[Data entries]
****************************************

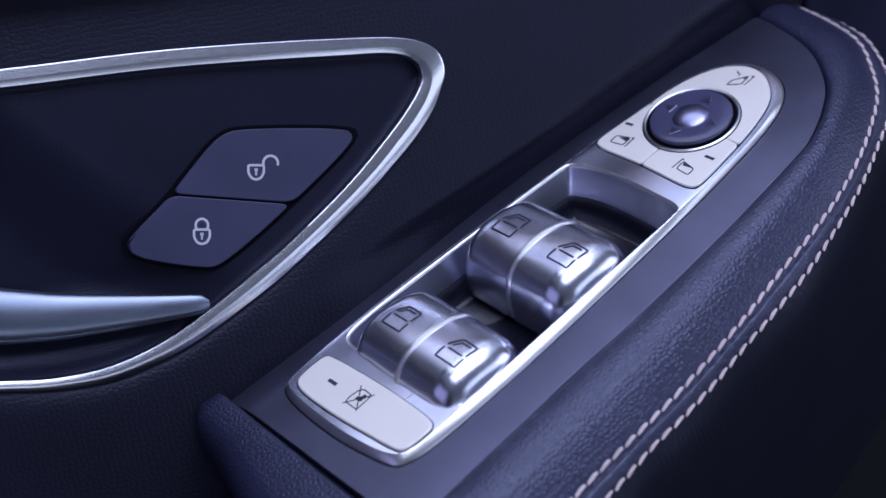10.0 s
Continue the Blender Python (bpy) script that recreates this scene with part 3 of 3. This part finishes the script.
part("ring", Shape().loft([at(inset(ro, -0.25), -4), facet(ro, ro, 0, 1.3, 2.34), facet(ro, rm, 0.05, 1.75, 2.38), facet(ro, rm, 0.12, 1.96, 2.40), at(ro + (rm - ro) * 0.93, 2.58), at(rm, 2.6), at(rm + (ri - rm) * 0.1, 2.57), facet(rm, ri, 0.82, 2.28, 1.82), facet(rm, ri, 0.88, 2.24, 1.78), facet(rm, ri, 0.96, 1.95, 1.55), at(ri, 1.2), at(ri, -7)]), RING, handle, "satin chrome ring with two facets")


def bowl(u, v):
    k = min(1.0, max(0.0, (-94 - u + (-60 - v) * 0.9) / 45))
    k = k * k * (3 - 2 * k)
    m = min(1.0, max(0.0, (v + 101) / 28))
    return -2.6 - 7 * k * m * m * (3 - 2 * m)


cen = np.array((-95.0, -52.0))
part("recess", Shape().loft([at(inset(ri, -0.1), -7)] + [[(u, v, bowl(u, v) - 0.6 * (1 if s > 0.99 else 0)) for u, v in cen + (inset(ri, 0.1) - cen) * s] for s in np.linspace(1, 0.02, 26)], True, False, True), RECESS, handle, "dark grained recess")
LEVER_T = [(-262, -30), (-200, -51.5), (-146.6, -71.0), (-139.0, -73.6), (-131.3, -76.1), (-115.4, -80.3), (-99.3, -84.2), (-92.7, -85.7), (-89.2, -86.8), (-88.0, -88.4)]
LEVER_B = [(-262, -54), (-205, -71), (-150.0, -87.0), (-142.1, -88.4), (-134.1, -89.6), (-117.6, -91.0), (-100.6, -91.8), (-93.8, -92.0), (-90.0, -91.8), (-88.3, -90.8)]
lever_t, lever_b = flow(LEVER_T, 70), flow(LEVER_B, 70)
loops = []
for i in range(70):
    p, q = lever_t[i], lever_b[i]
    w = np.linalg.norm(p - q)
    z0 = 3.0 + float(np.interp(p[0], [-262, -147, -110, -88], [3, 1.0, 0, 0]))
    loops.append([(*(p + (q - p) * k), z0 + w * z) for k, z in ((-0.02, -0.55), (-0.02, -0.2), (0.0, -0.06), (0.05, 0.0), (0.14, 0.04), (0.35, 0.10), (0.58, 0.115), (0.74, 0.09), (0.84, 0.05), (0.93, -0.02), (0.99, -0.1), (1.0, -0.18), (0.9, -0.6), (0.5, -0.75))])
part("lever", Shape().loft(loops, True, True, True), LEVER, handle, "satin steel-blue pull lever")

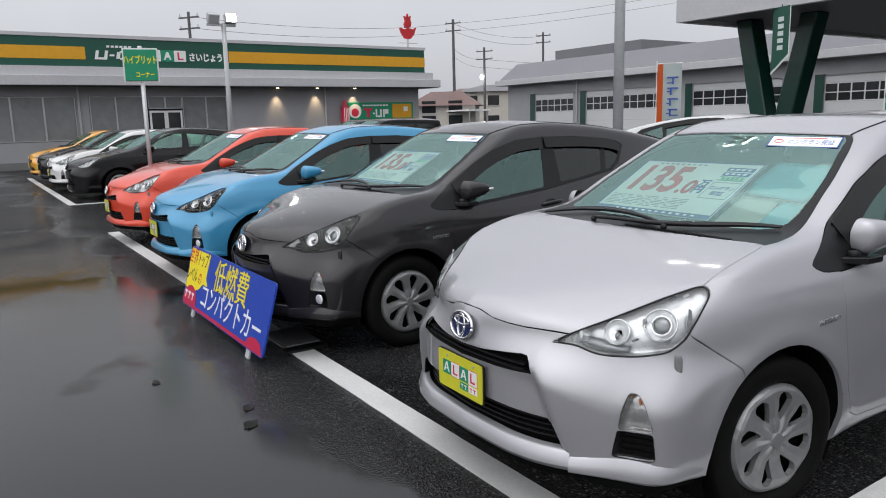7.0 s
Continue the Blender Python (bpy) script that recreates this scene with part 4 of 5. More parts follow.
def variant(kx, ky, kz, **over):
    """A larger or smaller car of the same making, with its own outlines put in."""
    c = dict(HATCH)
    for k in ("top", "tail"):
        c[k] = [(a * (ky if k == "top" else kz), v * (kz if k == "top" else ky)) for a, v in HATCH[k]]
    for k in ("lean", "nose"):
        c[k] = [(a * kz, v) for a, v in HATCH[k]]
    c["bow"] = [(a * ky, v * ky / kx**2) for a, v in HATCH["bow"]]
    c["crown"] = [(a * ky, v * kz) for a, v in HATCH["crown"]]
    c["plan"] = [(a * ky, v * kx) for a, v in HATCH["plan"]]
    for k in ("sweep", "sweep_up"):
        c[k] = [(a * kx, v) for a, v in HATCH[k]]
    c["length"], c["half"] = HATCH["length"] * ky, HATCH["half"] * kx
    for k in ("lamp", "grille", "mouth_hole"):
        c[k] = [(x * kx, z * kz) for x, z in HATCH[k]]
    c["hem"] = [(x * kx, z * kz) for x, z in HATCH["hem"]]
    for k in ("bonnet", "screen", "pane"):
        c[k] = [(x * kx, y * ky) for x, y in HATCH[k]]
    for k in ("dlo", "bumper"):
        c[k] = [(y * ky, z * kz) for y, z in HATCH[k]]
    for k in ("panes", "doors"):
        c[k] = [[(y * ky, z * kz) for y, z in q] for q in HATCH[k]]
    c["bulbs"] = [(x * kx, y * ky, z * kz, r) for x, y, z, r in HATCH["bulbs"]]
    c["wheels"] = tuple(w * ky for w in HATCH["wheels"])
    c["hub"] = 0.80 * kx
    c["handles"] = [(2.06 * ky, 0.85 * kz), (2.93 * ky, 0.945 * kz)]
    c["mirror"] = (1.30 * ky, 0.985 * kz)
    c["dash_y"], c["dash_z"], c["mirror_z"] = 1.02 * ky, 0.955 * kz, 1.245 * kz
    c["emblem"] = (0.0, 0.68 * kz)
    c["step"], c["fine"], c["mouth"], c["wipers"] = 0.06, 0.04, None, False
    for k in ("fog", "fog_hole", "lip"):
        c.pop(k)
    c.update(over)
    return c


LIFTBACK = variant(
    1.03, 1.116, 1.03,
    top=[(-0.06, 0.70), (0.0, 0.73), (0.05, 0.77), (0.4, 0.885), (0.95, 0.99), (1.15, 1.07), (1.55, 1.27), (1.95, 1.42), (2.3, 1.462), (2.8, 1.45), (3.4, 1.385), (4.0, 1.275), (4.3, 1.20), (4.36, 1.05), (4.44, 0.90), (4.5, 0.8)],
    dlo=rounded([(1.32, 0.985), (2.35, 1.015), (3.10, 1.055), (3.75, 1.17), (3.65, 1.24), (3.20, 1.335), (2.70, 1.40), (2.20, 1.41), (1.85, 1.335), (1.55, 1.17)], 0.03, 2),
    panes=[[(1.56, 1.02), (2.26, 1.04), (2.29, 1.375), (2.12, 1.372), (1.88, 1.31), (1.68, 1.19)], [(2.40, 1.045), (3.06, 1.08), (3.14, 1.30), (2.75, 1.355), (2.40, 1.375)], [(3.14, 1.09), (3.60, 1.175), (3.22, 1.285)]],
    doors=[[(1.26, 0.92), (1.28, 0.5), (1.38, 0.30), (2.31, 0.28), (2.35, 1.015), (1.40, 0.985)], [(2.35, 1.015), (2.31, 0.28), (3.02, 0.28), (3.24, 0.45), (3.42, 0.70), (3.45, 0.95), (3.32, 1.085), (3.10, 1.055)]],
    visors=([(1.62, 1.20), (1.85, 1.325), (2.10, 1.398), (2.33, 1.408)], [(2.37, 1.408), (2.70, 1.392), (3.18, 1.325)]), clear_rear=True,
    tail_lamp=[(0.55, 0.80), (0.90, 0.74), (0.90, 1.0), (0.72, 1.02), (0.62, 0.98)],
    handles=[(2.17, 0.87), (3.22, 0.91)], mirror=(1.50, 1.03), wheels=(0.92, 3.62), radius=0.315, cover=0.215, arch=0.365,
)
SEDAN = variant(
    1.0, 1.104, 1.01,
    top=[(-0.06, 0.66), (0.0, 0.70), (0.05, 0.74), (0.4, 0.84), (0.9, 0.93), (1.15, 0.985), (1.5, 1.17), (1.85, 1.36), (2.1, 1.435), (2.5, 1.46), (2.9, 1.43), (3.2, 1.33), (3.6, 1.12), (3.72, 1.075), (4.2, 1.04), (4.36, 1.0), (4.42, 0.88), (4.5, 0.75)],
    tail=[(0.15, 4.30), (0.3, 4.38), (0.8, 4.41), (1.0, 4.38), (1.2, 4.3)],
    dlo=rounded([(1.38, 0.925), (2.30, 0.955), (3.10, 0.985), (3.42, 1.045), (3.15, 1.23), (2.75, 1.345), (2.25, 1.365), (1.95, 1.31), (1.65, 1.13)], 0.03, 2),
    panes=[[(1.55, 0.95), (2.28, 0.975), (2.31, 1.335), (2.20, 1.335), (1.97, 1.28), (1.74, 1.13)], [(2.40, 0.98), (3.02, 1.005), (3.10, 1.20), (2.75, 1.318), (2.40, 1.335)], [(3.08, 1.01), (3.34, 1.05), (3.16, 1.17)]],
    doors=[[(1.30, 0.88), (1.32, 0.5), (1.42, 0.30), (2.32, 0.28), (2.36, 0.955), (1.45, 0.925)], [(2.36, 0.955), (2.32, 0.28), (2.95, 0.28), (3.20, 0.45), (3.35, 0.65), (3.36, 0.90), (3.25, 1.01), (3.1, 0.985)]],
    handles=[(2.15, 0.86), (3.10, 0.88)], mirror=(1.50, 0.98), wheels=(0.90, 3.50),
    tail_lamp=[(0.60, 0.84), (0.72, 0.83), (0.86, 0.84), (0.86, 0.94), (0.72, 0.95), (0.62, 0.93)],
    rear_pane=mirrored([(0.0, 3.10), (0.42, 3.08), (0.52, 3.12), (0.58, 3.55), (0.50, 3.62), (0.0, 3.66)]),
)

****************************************

STATED EXERCISE: Look at the listing and set down only the lines from its start through the line with "return -2.6 - 7 * k * m * m * (3 - 2 * m)", word for word and without pictures.

WRITTEN RESPONSE:
10.0 s
Continue the Blender Python (bpy) script that recreates this scene with part 3 of 3. This part finishes the script.
part("ring", Shape().loft([at(inset(ro, -0.25), -4), facet(ro, ro, 0, 1.3, 2.34), facet(ro, rm, 0.05, 1.75, 2.38), facet(ro, rm, 0.12, 1.96, 2.40), at(ro + (rm - ro) * 0.93, 2.58), at(rm, 2.6), at(rm + (ri - rm) * 0.1, 2.57), facet(rm, ri, 0.82, 2.28, 1.82), facet(rm, ri, 0.88, 2.24, 1.78), facet(rm, ri, 0.96, 1.95, 1.55), at(ri, 1.2), at(ri, -7)]), RING, handle, "satin chrome ring with two facets")


def bowl(u, v):
    k = min(1.0, max(0.0, (-94 - u + (-60 - v) * 0.9) / 45))
    k = k * k * (3 - 2 * k)
    m = min(1.0, max(0.0, (v + 101) / 28))
    return -2.6 - 7 * k * m * m * (3 - 2 * m)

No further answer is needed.